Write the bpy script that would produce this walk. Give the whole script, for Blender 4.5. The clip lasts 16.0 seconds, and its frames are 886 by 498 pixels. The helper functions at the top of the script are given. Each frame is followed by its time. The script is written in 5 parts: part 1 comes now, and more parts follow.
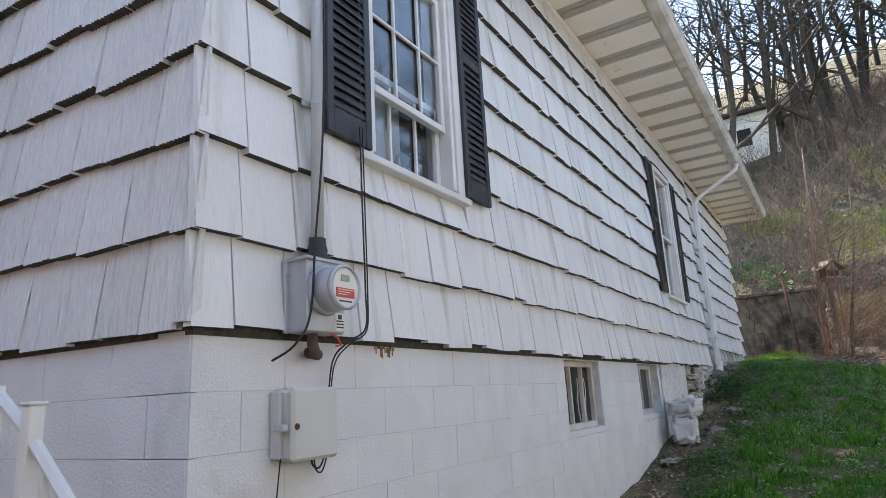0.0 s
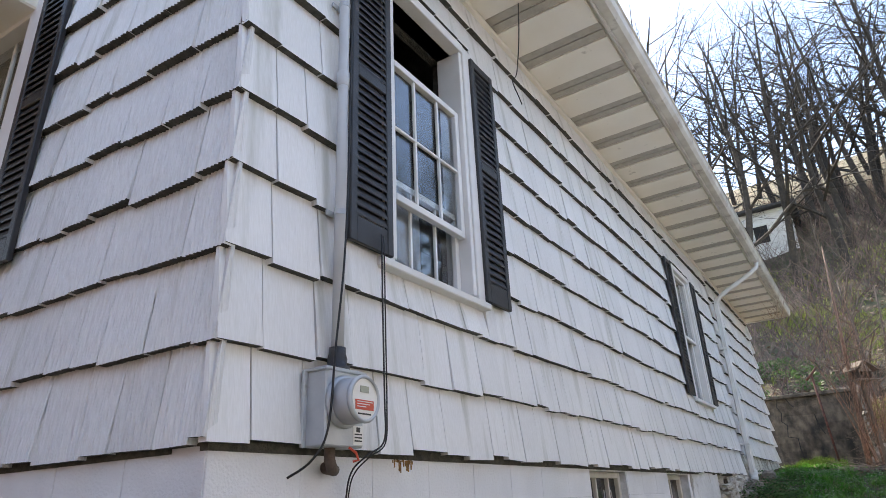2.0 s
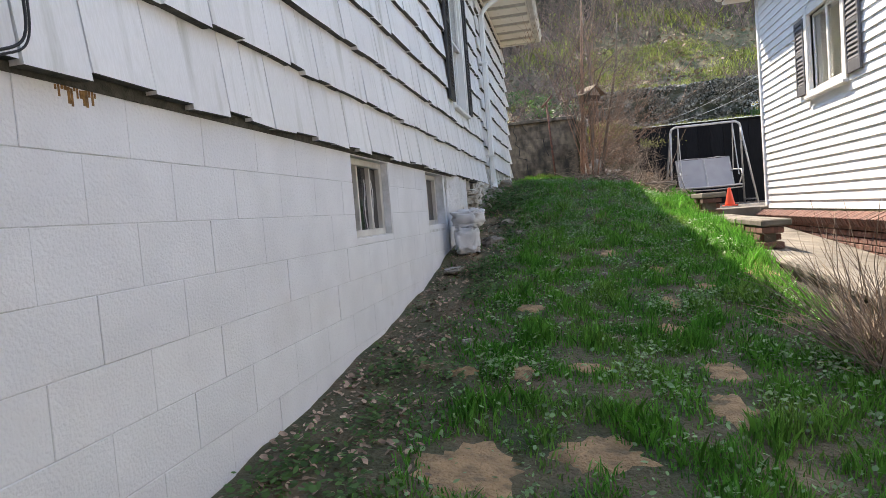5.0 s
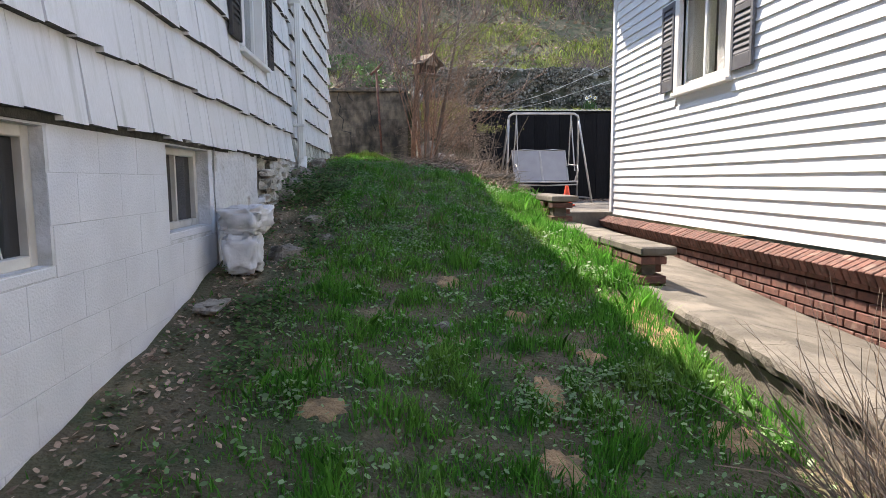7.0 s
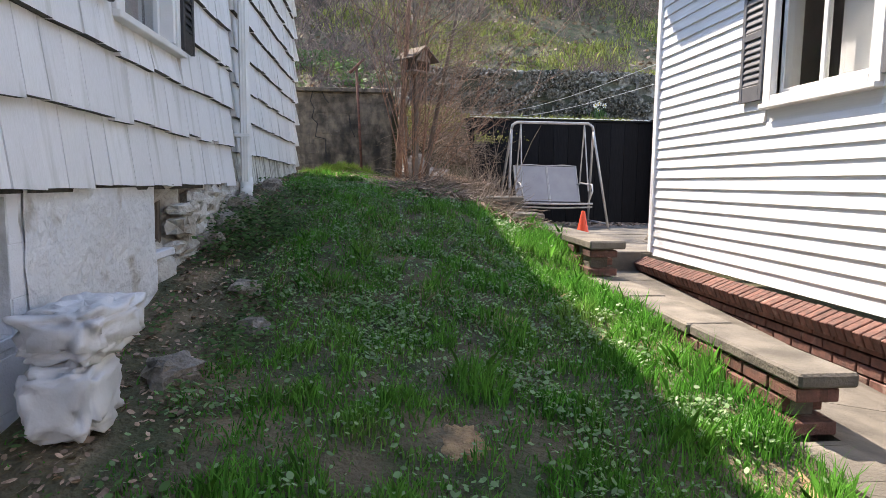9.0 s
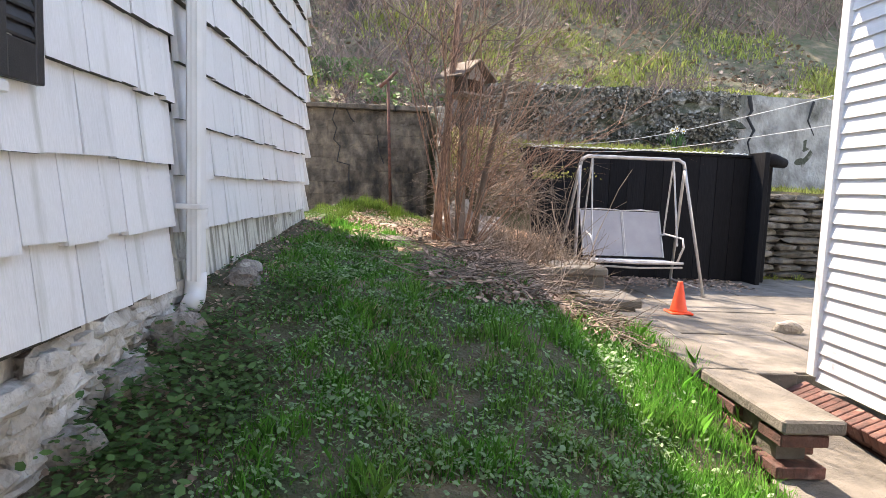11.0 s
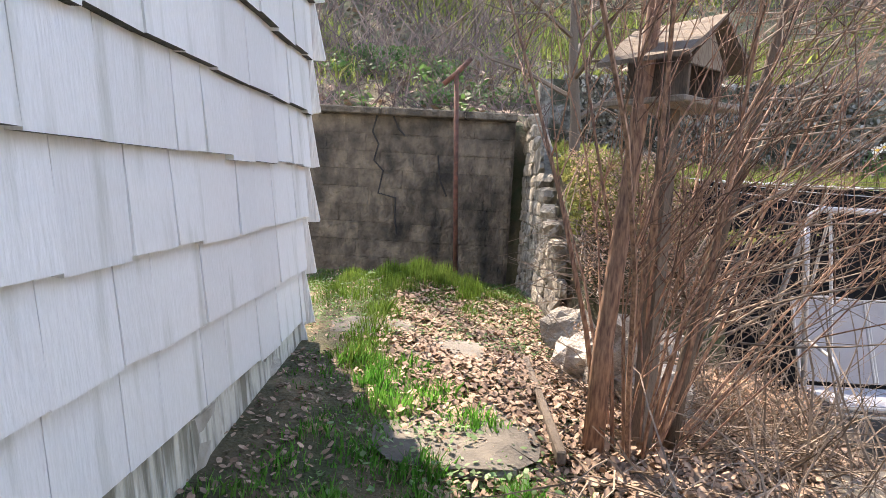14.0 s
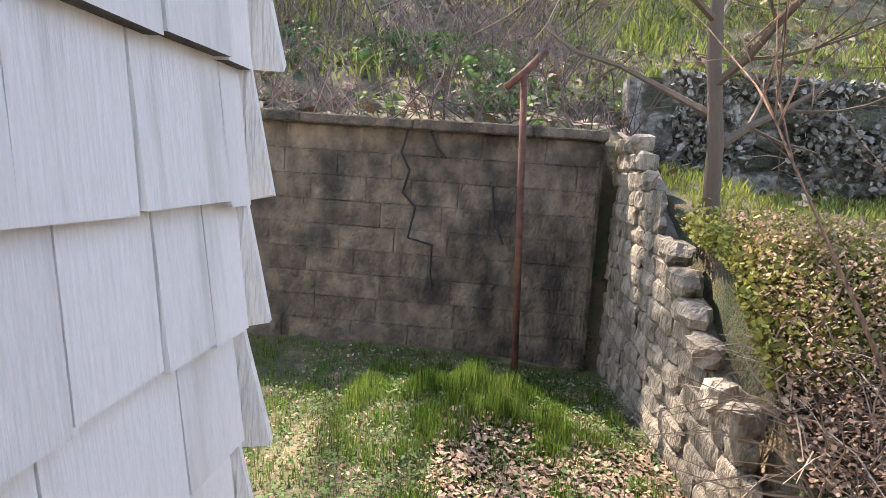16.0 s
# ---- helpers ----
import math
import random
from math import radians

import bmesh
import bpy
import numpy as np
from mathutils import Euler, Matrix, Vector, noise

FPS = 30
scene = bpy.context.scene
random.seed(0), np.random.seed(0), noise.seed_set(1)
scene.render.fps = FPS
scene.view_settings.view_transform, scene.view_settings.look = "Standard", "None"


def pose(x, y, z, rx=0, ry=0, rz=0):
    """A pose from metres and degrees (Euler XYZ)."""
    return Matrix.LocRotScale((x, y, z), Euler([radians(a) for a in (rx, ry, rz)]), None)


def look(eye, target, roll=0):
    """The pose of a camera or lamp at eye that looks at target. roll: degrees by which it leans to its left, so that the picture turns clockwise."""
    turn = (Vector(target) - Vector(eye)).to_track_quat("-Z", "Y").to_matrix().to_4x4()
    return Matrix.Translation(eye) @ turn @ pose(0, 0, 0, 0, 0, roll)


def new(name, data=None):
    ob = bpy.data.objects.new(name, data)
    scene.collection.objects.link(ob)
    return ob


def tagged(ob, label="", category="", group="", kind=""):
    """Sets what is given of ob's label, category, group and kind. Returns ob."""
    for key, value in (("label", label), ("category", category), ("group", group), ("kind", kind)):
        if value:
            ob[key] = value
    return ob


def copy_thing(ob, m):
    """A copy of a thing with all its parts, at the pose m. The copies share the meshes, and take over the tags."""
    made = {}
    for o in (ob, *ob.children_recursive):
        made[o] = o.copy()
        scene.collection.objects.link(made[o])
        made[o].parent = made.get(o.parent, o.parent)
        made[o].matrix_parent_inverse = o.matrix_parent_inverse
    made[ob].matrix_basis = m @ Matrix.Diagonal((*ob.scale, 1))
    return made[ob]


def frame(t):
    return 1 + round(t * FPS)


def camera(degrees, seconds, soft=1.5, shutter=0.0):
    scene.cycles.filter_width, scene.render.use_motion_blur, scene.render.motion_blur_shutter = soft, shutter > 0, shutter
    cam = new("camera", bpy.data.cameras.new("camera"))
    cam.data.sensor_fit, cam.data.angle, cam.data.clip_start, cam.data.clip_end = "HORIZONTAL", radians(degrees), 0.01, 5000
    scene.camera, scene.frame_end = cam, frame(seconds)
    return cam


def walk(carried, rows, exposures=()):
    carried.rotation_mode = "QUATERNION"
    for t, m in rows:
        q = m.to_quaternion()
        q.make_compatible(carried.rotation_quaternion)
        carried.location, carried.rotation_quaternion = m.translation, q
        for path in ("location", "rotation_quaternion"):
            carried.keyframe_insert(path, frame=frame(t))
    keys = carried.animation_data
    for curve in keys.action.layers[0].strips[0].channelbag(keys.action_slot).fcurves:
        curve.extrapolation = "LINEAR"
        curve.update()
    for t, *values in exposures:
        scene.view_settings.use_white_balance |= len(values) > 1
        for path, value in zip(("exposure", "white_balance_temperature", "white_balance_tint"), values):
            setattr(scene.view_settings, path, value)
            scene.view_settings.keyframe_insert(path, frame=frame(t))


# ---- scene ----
_ _ _
▶ **Your objective**: Search the preceding listing for the word "location" and pull out every line that holds it.

▶ **Task response**:
        carried.location, carried.rotation_quaternion = m.translation, q
        for path in ("location", "rotation_quaternion"):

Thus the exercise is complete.